Why Harry decided to jump a hay bale isn’t clear. A cursory bit of research reveals that hay bales are nothing to mess with at all, ever.
They’re huge. They are shaped like cylinders, meaning they can roll off things like trailers and barn racks, and onto things like farmers and children. The CDC has actually surveyed hay bale fatalities as a workplace risk, and they should have: From 1981 to 1990, 41 people in the United States died from hay bales crushing them. From 1992 to 1996, they killed another 46 people. (The first term of the Clinton administration made hay bales more homicidal than usual for some reason.)
In 2010, a hay bale killed cellist Mike Edwards, a member of the band Electric Light Orchestra, when it rolled down a hill and onto his van. Hay bales do not respect celebrities, or cellists, and obviously have no respect for human life.
The threat is not only real, but it’s vaguely defined: No one can agree how big they’re supposed to be, or how much they’re supposed to weigh above a vaguely defined limit of “really heavy.” So if we’re being curious—and we are being curious here, because JESUS look at the hit our boy Harry takes—we can all assume that hay bale weighs anywhere from 500 to 1200 pounds. That variance in weight is a sore spot for farmers and hay dealers looking to do business.

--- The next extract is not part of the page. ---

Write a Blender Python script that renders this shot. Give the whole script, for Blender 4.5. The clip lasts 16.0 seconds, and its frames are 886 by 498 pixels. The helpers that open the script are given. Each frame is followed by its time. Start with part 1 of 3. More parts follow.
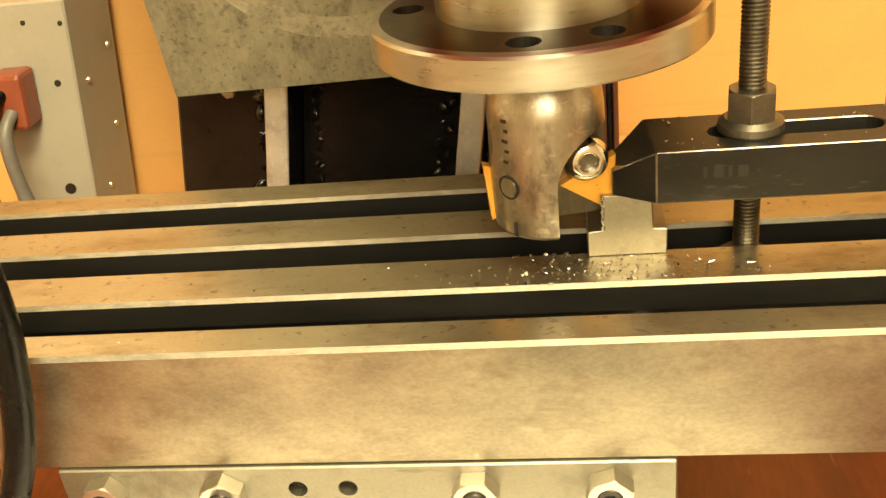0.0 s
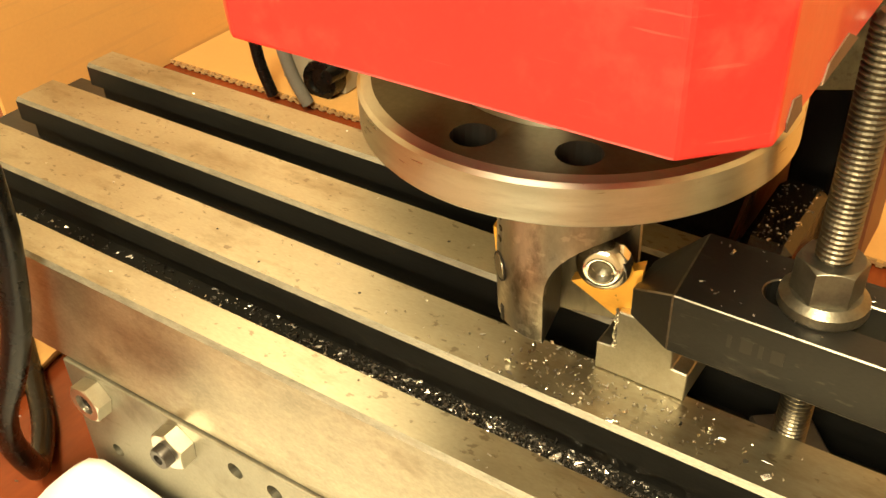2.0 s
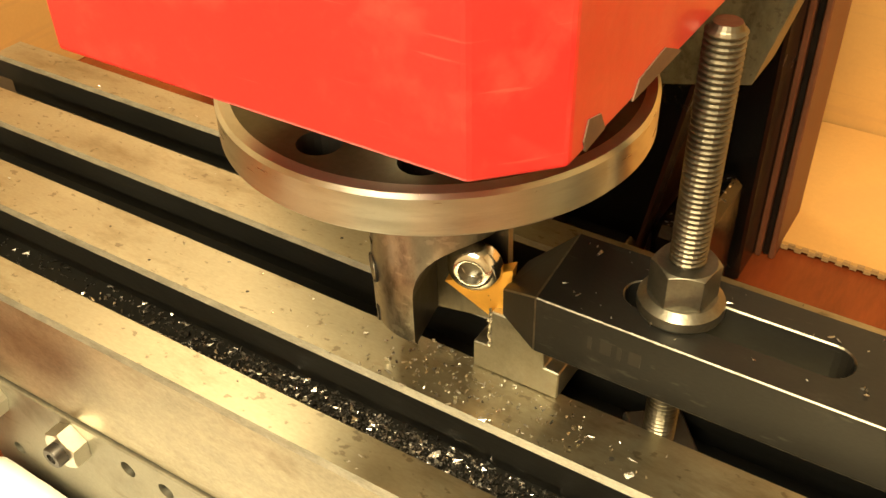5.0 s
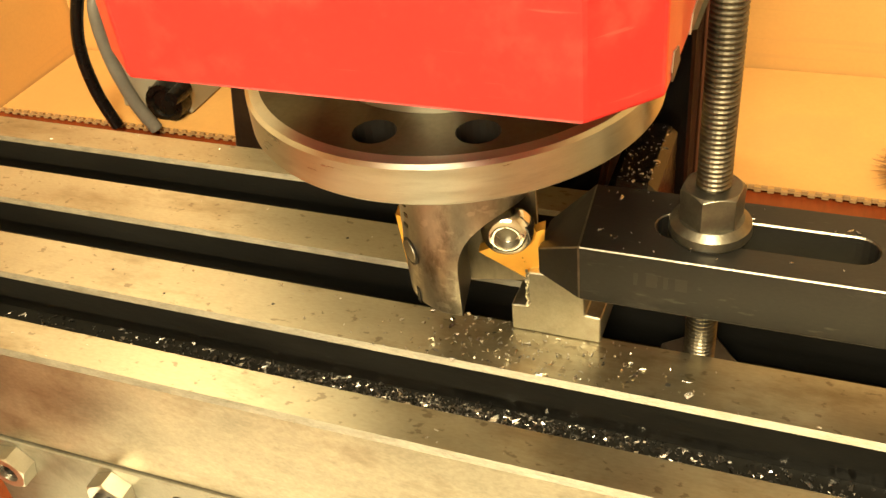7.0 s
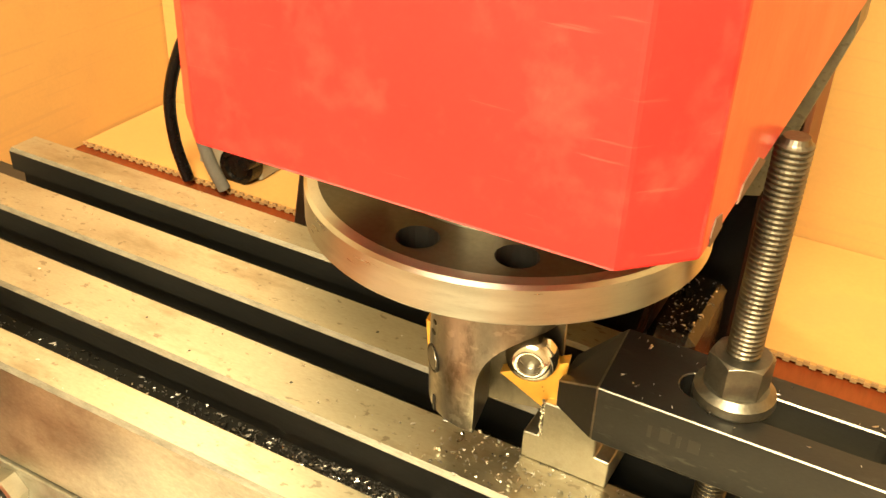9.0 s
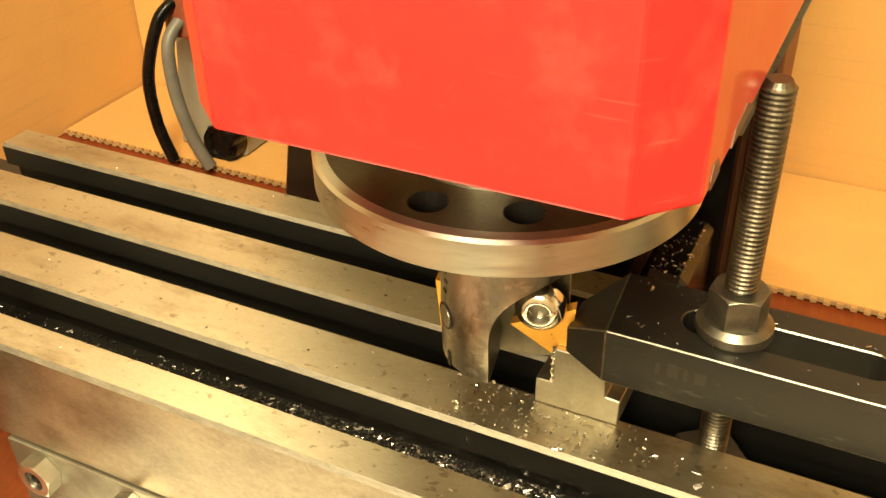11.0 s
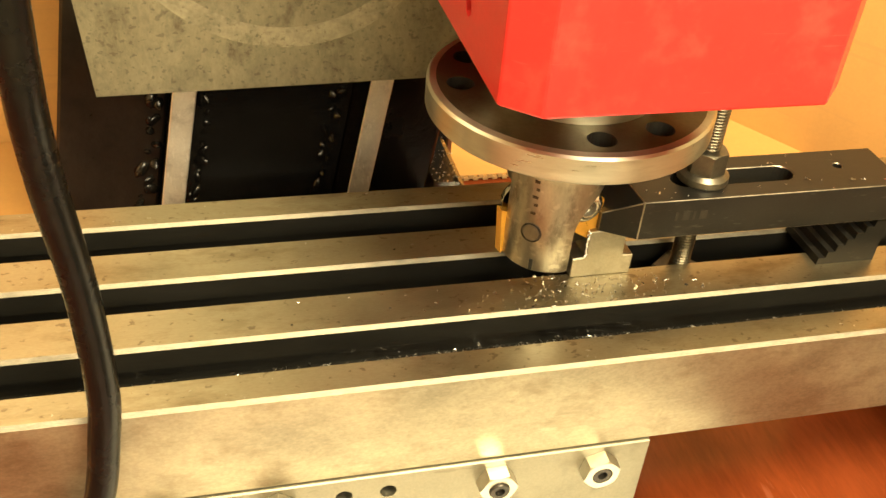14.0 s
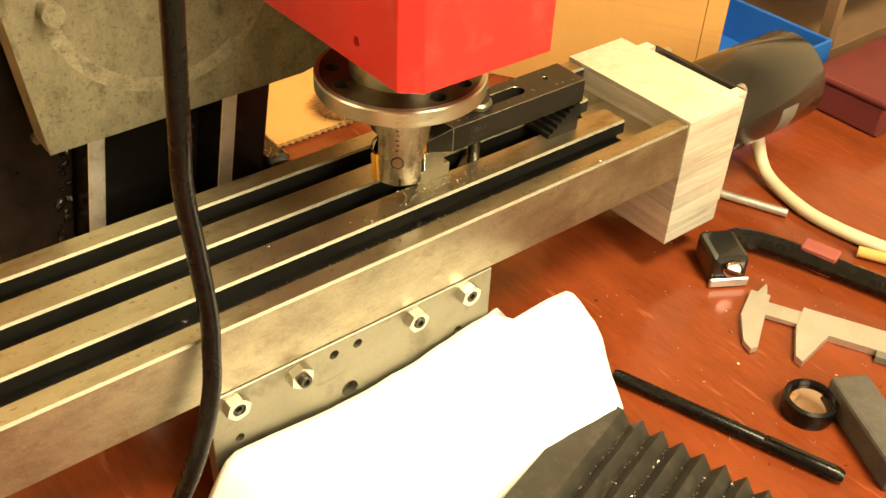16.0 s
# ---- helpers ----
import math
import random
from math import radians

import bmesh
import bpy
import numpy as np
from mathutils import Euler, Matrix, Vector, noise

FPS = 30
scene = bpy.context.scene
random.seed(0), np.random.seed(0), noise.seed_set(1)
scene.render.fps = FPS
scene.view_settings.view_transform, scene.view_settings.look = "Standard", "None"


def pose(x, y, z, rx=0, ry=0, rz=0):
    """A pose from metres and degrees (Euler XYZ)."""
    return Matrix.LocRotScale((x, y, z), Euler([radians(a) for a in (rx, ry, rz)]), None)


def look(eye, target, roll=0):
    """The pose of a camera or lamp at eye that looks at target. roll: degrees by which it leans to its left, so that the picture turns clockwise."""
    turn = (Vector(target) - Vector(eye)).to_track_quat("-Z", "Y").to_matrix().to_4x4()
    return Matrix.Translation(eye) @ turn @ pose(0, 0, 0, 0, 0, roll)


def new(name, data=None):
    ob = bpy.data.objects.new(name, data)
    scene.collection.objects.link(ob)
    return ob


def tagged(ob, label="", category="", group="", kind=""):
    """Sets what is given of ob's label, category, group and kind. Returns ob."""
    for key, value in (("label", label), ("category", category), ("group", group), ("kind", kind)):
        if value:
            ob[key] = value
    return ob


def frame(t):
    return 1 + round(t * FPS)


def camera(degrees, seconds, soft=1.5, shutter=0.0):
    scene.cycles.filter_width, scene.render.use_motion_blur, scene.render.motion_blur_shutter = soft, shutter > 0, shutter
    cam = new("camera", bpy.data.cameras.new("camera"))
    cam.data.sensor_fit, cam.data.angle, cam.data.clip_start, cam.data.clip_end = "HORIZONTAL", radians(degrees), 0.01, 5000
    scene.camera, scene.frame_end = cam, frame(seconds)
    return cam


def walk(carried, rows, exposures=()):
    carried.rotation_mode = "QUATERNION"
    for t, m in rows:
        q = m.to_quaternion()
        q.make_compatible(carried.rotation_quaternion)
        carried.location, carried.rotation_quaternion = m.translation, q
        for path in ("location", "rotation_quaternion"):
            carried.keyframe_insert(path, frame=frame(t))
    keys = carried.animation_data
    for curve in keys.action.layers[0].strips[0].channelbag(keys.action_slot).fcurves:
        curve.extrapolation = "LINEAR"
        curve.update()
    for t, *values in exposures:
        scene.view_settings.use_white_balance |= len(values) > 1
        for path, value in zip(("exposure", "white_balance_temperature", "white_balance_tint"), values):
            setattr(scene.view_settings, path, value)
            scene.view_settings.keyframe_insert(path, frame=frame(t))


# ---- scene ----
EXPOSURES = ((0.0, 0.08), (0.5, -0.18), (1.0, 0.12), (1.5, 0.36), (2.0, 0.02), (2.5, -0.15), (4.0, -0.18), (6.5, -0.05), (7.5, 0.17), (8.5, 0.44), (11.0, -0.03), (11.5, -0.03), (12.0, -0.28), (12.5, -0.22), (13.0, 0.08), (13.5, 0.05), (14.0, 0.17), (14.5, 0.22), (15.0, -0.06), (16.0, -0.02))
# >>path
cam = camera(49.06, 16.0)
PATH = [
    (0, (-0.0036, -0.2667, 0.1510), (-0.0444, -0.0059, 0.0084), -7.05),
    (0.5, (0.0169, -0.2192, 0.1693), (-0.0548, 0.0163, -0.0022), -12.89),
    (1, (0.0437, -0.1766, 0.1779), (-0.0650, 0.0349, -0.0050), -13.40),
    (1.5, (0.0554, -0.1742, 0.1780), (-0.0693, 0.0288, -0.0042), -6.72),
    (2, (0.0743, -0.1705, 0.1727), (-0.0652, 0.0272, -0.0048), -2.37),
    (2.5, (0.0856, -0.1534, 0.1697), (-0.0621, 0.0368, -0.0091), -1.16),
    (3, (0.0944, -0.1525, 0.1664), (-0.0572, 0.0406, -0.0060), 1.35),
    (3.5, (0.0982, -0.1553, 0.1665), (-0.0504, 0.0426, -0.0030), 2.95),
    (4, (0.0981, -0.1530, 0.1682), (-0.0445, 0.0464, -0.0047), 2.14),
    (4.2, (0.0992, -0.1471, 0.1702), (-0.0434, 0.0488, -0.0067), 1.12),
    (6.3, (0.0739, -0.1710, 0.1832), (-0.0255, 0.0382, -0.0075), -7.56),
    (6.5, (0.0722, -0.1706, 0.1835), (-0.0272, 0.0370, -0.0090), -8.79),
    (7, (0.0670, -0.1826, 0.1791), (-0.0331, 0.0328, -0.0042), -7.01),
    (7.5, (0.0671, -0.1851, 0.1770), (-0.0390, 0.0346, 0.0025), -4.89),
    (8, (0.0660, -0.1809, 0.1836), (-0.0437, 0.0401, 0.0129), -1.83),
    (8.5, (0.0713, -0.1732, 0.1802), (-0.0505, 0.0480, 0.0181), 0.20),
    (8.7, (0.0710, -0.1794, 0.1808), (-0.0497, 0.0464, 0.0245), 2.35),
    (10.8, (0.0721, -0.1866, 0.1861), (-0.0451, 0.0350, 0.0213), 0.51),
    (11, (0.0690, -0.1923, 0.1877), (-0.0430, 0.0304, 0.0207), -1.31),
    (11.5, (0.0427, -0.2095, 0.1930), (-0.0387, 0.0176, 0.0146), -0.92),
    (12, (0.0002, -0.2421, 0.1963), (-0.0378, -0.0050, 0.0164), 2.12),
    (12.5, (-0.0181, -0.2571, 0.1979), (-0.0400, -0.0180, 0.0180), 1.90),
    (13, (-0.0041, -0.2676, 0.1857), (-0.0397, -0.0185, 0.0224), -3.14),
    (13.5, (-0.0319, -0.2705, 0.2061), (-0.0423, -0.0246, 0.0345), -3.53),
    (14, (-0.1277, -0.2655, 0.2217), (-0.0600, -0.0335, 0.0439), 5.19),
    (14.5, (-0.1470, -0.2931, 0.2263), (-0.0672, -0.0582, 0.0577), 1.89),
    (15, (-0.1653, -0.3400, 0.2489), (-0.0756, -0.1052, 0.0851), -1.36),
    (15.5, (-0.2133, -0.3657, 0.2953), (-0.0977, -0.1541, 0.1169), 0.07),
    (16, (-0.2943, -0.3809, 0.3276), (-0.1429, -0.1988, 0.1434), 2.76),
]
walk(cam, [(t, look(eye, target, roll)) for t, eye, target, roll in PATH], EXPOSURES)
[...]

BEHOLD: MEN EXPERIENCING TRUST ISSUES AND HURT FEELINGS OVER HAY BALES:
Of course, it is rare that the seller will have a scale of sufficient size to the weigh the bales. In fact, many sellers will be offended if the buyer doesn’t take the sellers’ word for it and insists on weighing the bales prior to the purchase.
The real risk of death already hooked me, but now it’s the roiling passions and microdramas of mistrust and betrayal in the hay industry that have me ready to write a 10-episode Netflix series about this—that, and this photo from that University of Georgia report on hay bale weights where a farmer is clearly hurt you would ever say that about Andy, his favorite hay bale.

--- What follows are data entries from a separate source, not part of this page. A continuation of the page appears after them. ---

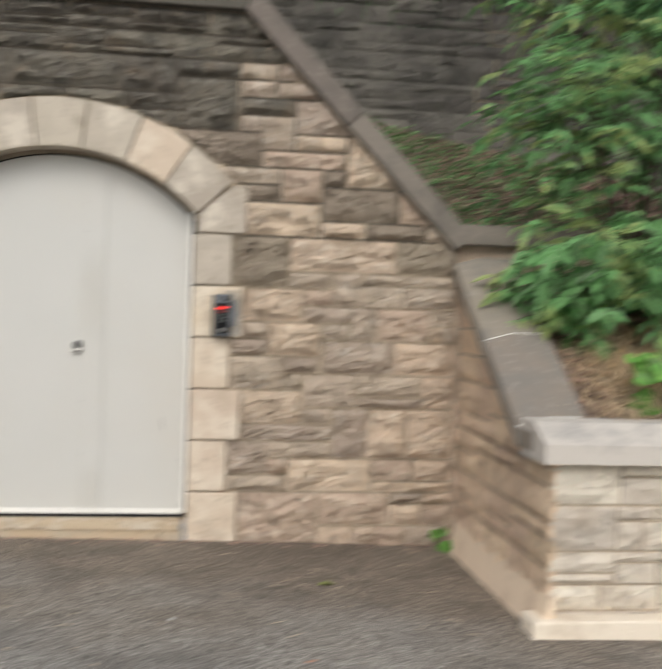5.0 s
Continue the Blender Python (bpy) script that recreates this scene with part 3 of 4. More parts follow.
rects = []
z = -0.1
for h in (0.36, 0.22, 0.26, 0.3, 0.32, 0.3):
    rects += course(4.66, 6.40, z, z + h, "", rng)
    z += h
M_SAND = mat("stone_sand", (0.84, 0.65, 0.46), 0.9, layers=[((0.55, 0.41, 0.27), 4, 0.45, 0.68, 0.6), ((0.74, 0.60, 0.41), 17, 0.52, 0.75, 0.6), ((0.30, 0.22, 0.15), 6, 0.62, 0.72, 0.4)], bumps=ROCK, random_value=0.12)
lay(rects, lambda u, v, d: (1.73 - d * 0.8, u, v), wall_cheek, lambda u, v, r: M_SAND, rng, 0.03, clip=clip_cheek)
bm = bmesh.new()
prism(bm, [(1.58, -0.3), (1.74, -0.3), (1.74, 0.15), (1.71, 0.15)], 4.60, 6.30)
part("footing", bm, mat("footing_render", (0.74, 0.60, 0.45), 0.9, layers=[((0.56, 0.43, 0.31), 6, 0.48, 0.66, 0.6)], bumps=[("noise", 40, 0.8, 0.01)]), wall_cheek, "rough tan concrete footing")
rects = []
z = -0.06
for h in (0.19, 0.16, 0.22, 0.24):
    rects += course(1.72, 5.2, z + 0.06, z + 0.06 + h if h != 0.24 else 0.775, "", rng)
    z += h
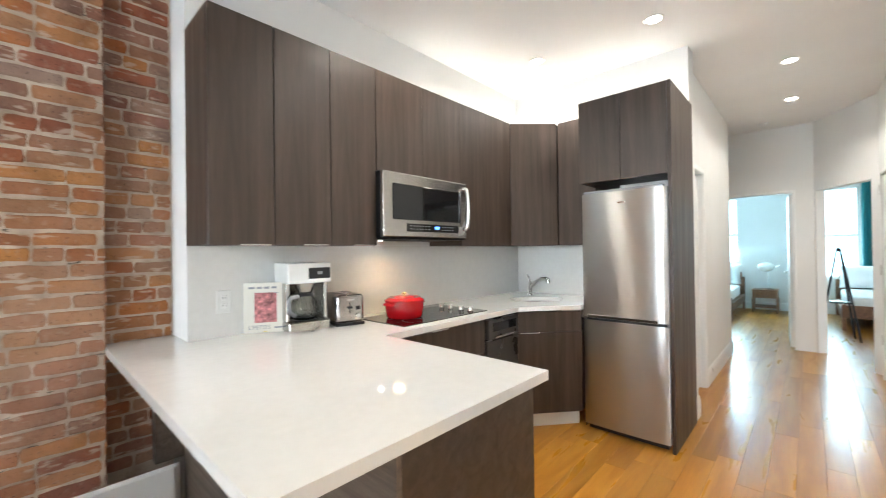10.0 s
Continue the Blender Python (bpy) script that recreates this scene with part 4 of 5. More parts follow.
def plate_with_hole(outer, inner, z0, z1):
    bm = bmesh.new()
    loops = []
    for z in (z0, z1):
        ring = []
        for pts in (outer, inner):
            vs = [bm.verts.new((x, y, z)) for x, y in pts]
            ring.append((vs, [bm.edges.new((vs[i], vs[(i + 1) % len(vs)])) for i in range(len(vs))]))
        bmesh.ops.triangle_fill(bm, use_beauty=True, edges=ring[0][1] + ring[1][1])
        loops.append([r[0] for r in ring])
    for k in (0, 1):
        a, b = loops[0][k], loops[1][k]
        for i in range(len(a)):
            j = (i + 1) % len(a)
            bm.faces.new((a[i], a[j], b[j], b[i]))
    return bm


SINK = (6.13, 3.33)
sink_out = [(SINK[0] + 0.225 * math.cos(a) * 0.707 - 0.165 * math.sin(a) * -0.707, SINK[1] - 0.225 * math.cos(a) * 0.707 + 0.165 * math.sin(a) * 0.707) for a in [2 * math.pi * k / 40 for k in range(40)]]
ctop = [(3.352, 3.185), (5.615, 3.185), (5.995, 2.868), (6.62, 2.868), (6.62, 3.8105), (3.6385, 3.8105), (3.6385, 4.078), (3.352, 4.078)]
counter = thing("worktop", (0, 0, 0), "white quartz worktop with a breakfast bar overhang", "worktop")
part("bar_slab", box(3.352, 4.352, 2.272, 3.185, 0.886, 0.920), M_QUARTZ, counter, "white quartz breakfast bar slab")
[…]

Hay bales are such a scourge of the heartland that they earned the ultimate tribute: An entire legal sub-specialty devoted to hay bale-related accidents, which is not entirely a joke due to the other ways hay bales can kill people. They blow off trucks and into traffic, causing serious and even sometimes fatal accidents. Harry Connell isn’t the only one to document his brush with death: YouTube is filled with near-death experiences with hay bales, part of an entire genre of deeply undervalued content best described as “FARMING GONE WRONG.”
Related: The best type of YouTube content is officially now “FARMING GONE WRONG”. All other genres are a distant second.
The adorable pastoral roadside scene of hay bales rolled up in the field you pass and quietly appreciate on the way to an outlet mall? It’s secretly plotting to kill you and your loved ones, either by rolling over on you, bouncing on top of your car and crushing you, or possibly by thundering downhill towards your prone, terrified body. Hay bales aren’t cute.
They’re agriculture’s Tawny Hitman, and you should treat them with the fear and reverence they demand.
That Harry survived at all is a miracle. He’ll probably have to live out his days knowing that they’re out there, slowing rolling towards him, peeking their wheaten huge heads over the windowsill while he sleeps. Waiting. Hay bales can wait forever, Harry. They’re hay bales. The weight may vary. Their vengeance never does.